What is needed →
Exactly repeat the material, dropping every picture from the copy.

>> BEGIN

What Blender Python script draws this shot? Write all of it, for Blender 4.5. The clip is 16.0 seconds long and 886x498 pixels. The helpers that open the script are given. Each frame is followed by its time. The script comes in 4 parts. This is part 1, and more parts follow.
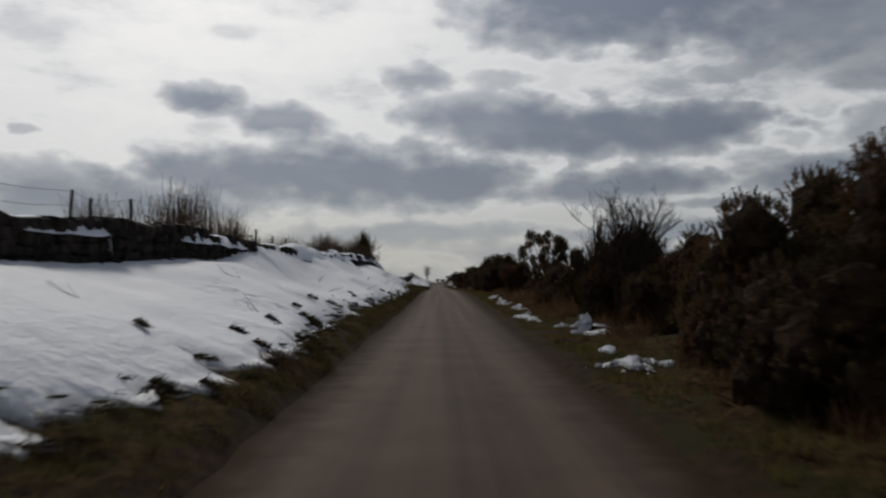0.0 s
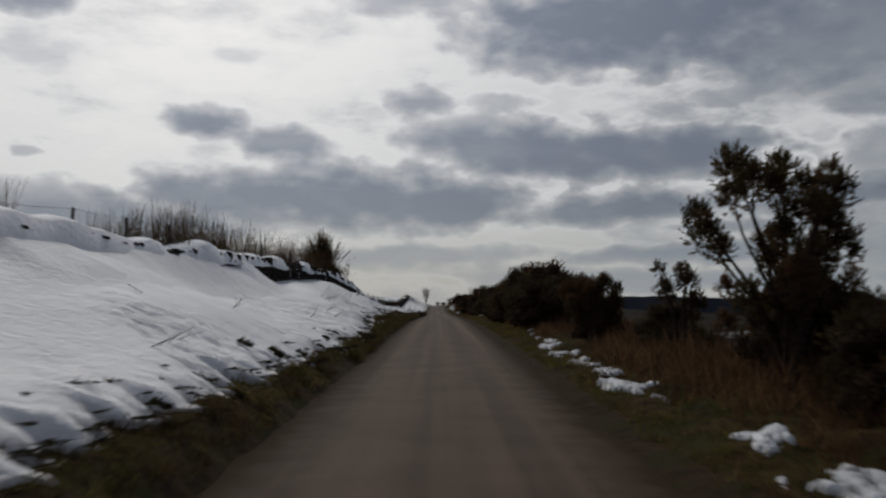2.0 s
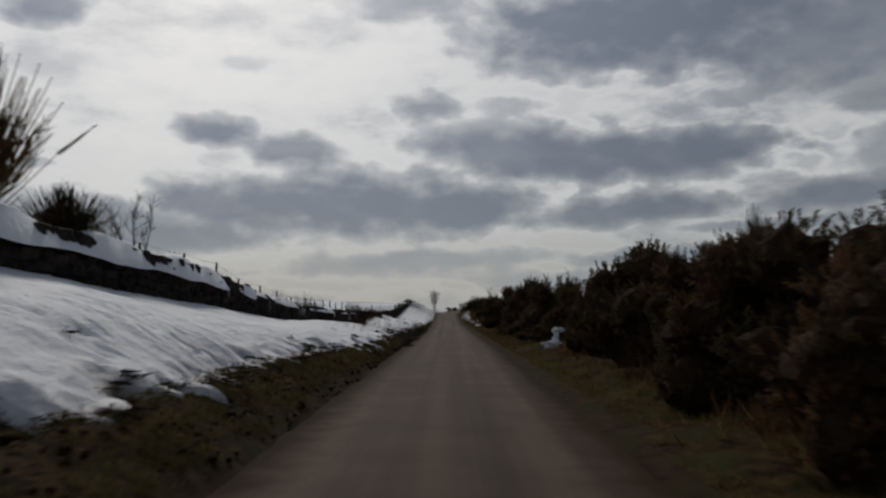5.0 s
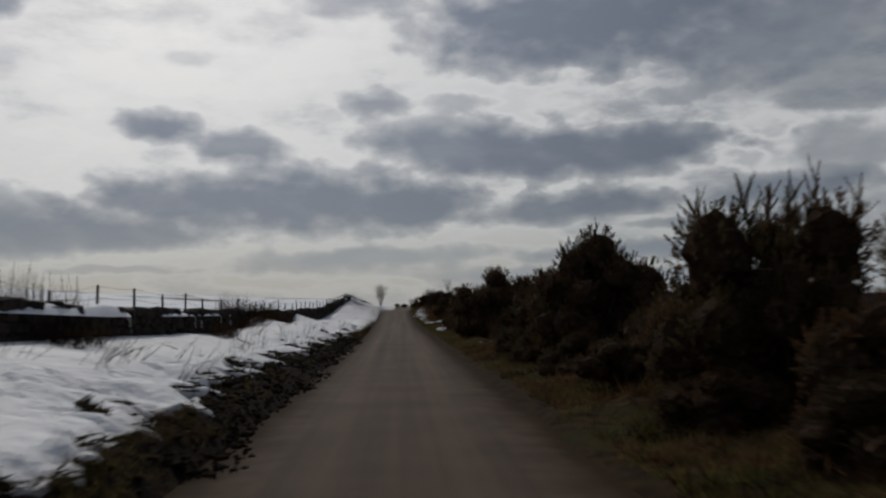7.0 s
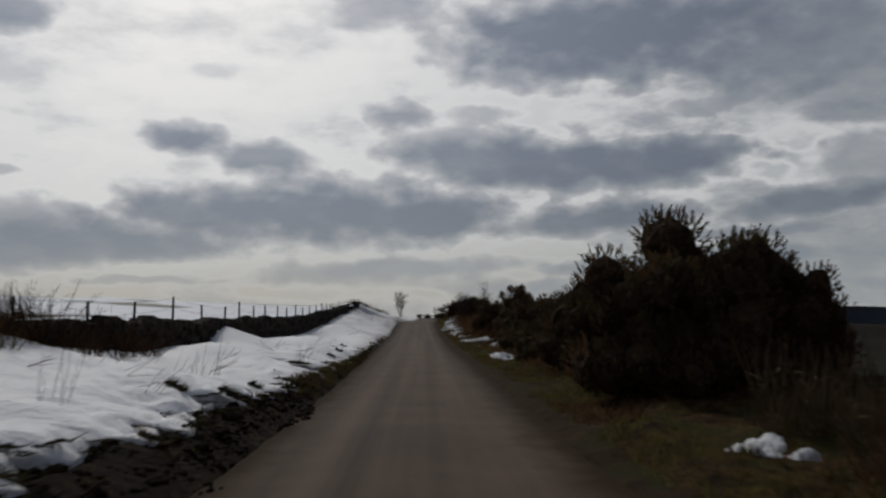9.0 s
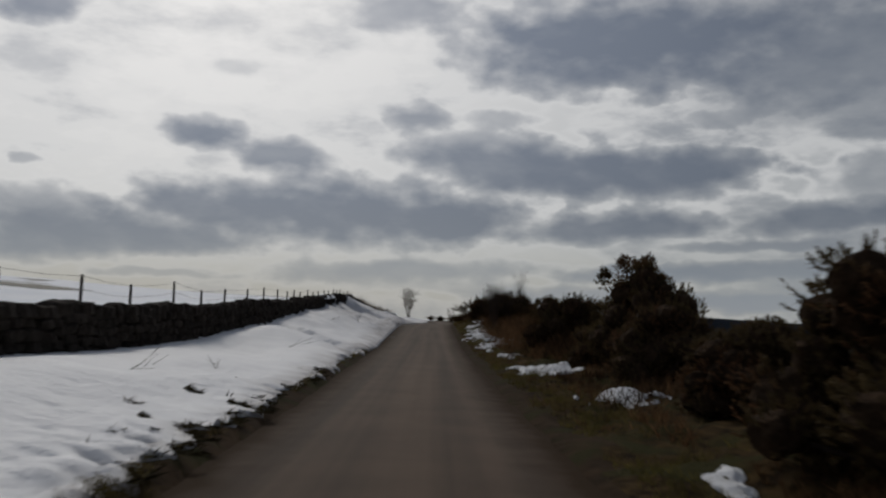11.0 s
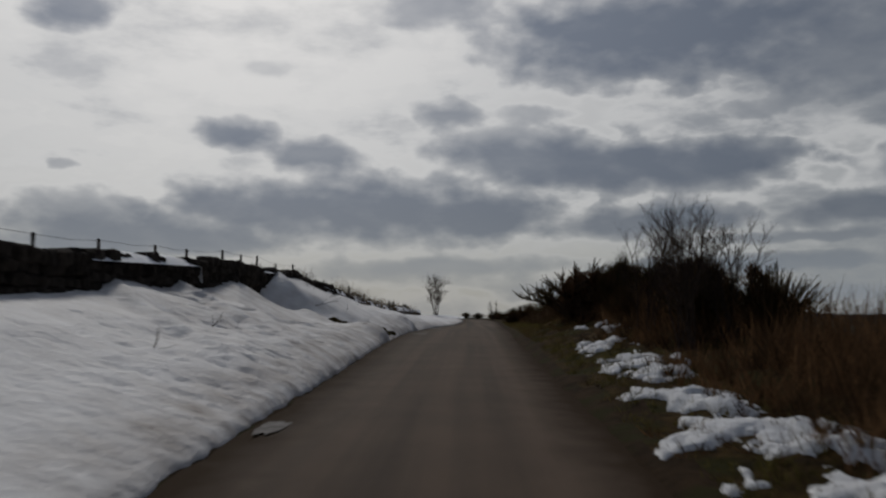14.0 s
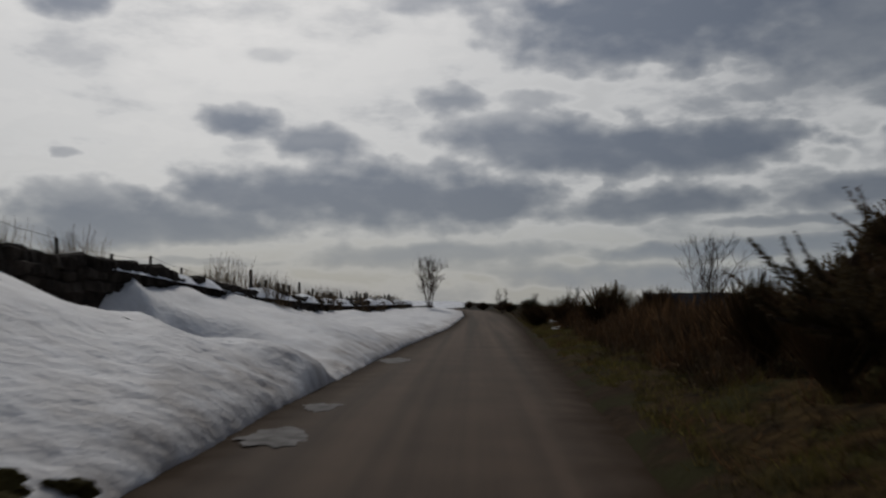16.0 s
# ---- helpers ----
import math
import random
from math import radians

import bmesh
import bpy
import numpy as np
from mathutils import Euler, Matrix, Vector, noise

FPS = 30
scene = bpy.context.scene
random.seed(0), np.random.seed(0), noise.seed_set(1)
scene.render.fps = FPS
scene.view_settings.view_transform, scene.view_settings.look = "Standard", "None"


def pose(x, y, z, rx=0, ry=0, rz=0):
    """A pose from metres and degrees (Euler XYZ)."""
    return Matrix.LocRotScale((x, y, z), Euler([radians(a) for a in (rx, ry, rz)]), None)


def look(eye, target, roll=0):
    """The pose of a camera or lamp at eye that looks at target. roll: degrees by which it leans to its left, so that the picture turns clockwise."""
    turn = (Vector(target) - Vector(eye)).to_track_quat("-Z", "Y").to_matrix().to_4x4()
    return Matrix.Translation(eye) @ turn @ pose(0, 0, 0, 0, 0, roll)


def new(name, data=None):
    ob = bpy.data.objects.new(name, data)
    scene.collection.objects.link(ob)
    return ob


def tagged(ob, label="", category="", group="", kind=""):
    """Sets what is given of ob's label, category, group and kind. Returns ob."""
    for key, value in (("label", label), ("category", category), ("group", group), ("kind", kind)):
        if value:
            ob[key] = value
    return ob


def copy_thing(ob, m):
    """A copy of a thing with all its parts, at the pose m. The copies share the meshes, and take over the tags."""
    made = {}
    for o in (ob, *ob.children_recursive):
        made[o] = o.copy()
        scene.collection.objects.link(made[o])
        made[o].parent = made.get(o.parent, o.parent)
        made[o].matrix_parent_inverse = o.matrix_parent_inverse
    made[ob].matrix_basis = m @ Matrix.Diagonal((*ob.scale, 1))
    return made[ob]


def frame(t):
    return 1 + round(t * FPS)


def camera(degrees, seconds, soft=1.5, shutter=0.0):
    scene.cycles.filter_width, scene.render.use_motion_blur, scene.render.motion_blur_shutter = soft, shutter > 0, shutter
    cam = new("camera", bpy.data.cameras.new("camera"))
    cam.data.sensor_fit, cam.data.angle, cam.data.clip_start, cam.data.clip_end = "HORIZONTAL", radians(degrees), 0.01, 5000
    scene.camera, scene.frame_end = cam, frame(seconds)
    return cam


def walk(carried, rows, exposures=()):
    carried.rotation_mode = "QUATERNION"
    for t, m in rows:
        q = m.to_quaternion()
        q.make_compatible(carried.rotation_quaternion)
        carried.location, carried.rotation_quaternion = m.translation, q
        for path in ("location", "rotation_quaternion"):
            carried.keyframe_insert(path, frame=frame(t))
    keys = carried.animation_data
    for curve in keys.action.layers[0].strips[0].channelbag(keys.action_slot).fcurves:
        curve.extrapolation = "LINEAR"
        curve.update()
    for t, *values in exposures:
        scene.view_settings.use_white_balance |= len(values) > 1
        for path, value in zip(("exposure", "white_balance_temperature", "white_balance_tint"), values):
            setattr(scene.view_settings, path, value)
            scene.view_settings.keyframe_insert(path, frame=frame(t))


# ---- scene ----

>> END

Task output →
What Blender Python script draws this shot? Write all of it, for Blender 4.5. The clip is 16.0 seconds long and 886x498 pixels. The helpers that open the script are given. Each frame is followed by its time. The script comes in 4 parts. This is part 1, and more parts follow.
0.0 s
2.0 s
5.0 s
7.0 s
9.0 s
11.0 s
14.0 s
16.0 s
# ---- helpers ----
import math
import random
from math import radians

import bmesh
import bpy
import numpy as np
from mathutils import Euler, Matrix, Vector, noise

FPS = 30
scene = bpy.context.scene
random.seed(0), np.random.seed(0), noise.seed_set(1)
scene.render.fps = FPS
scene.view_settings.view_transform, scene.view_settings.look = "Standard", "None"


def pose(x, y, z, rx=0, ry=0, rz=0):
    """A pose from metres and degrees (Euler XYZ)."""
    return Matrix.LocRotScale((x, y, z), Euler([radians(a) for a in (rx, ry, rz)]), None)


def look(eye, target, roll=0):
    """The pose of a camera or lamp at eye that looks at target. roll: degrees by which it leans to its left, so that the picture turns clockwise."""
    turn = (Vector(target) - Vector(eye)).to_track_quat("-Z", "Y").to_matrix().to_4x4()
    return Matrix.Translation(eye) @ turn @ pose(0, 0, 0, 0, 0, roll)


def new(name, data=None):
    ob = bpy.data.objects.new(name, data)
    scene.collection.objects.link(ob)
    return ob


def tagged(ob, label="", category="", group="", kind=""):
    """Sets what is given of ob's label, category, group and kind. Returns ob."""
    for key, value in (("label", label), ("category", category), ("group", group), ("kind", kind)):
        if value:
            ob[key] = value
    return ob


def copy_thing(ob, m):
    """A copy of a thing with all its parts, at the pose m. The copies share the meshes, and take over the tags."""
    made = {}
    for o in (ob, *ob.children_recursive):
        made[o] = o.copy()
        scene.collection.objects.link(made[o])
        made[o].parent = made.get(o.parent, o.parent)
        made[o].matrix_parent_inverse = o.matrix_parent_inverse
    made[ob].matrix_basis = m @ Matrix.Diagonal((*ob.scale, 1))
    return made[ob]


def frame(t):
    return 1 + round(t * FPS)


def camera(degrees, seconds, soft=1.5, shutter=0.0):
    scene.cycles.filter_width, scene.render.use_motion_blur, scene.render.motion_blur_shutter = soft, shutter > 0, shutter
    cam = new("camera", bpy.data.cameras.new("camera"))
    cam.data.sensor_fit, cam.data.angle, cam.data.clip_start, cam.data.clip_end = "HORIZONTAL", radians(degrees), 0.01, 5000
    scene.camera, scene.frame_end = cam, frame(seconds)
    return cam


def walk(carried, rows, exposures=()):
    carried.rotation_mode = "QUATERNION"
    for t, m in rows:
        q = m.to_quaternion()
        q.make_compatible(carried.rotation_quaternion)
        carried.location, carried.rotation_quaternion = m.translation, q
        for path in ("location", "rotation_quaternion"):
            carried.keyframe_insert(path, frame=frame(t))
    keys = carried.animation_data
    for curve in keys.action.layers[0].strips[0].channelbag(keys.action_slot).fcurves:
        curve.extrapolation = "LINEAR"
        curve.update()
    for t, *values in exposures:
        scene.view_settings.use_white_balance |= len(values) > 1
        for path, value in zip(("exposure", "white_balance_temperature", "white_balance_tint"), values):
            setattr(scene.view_settings, path, value)
            scene.view_settings.keyframe_insert(path, frame=frame(t))


# ---- scene ----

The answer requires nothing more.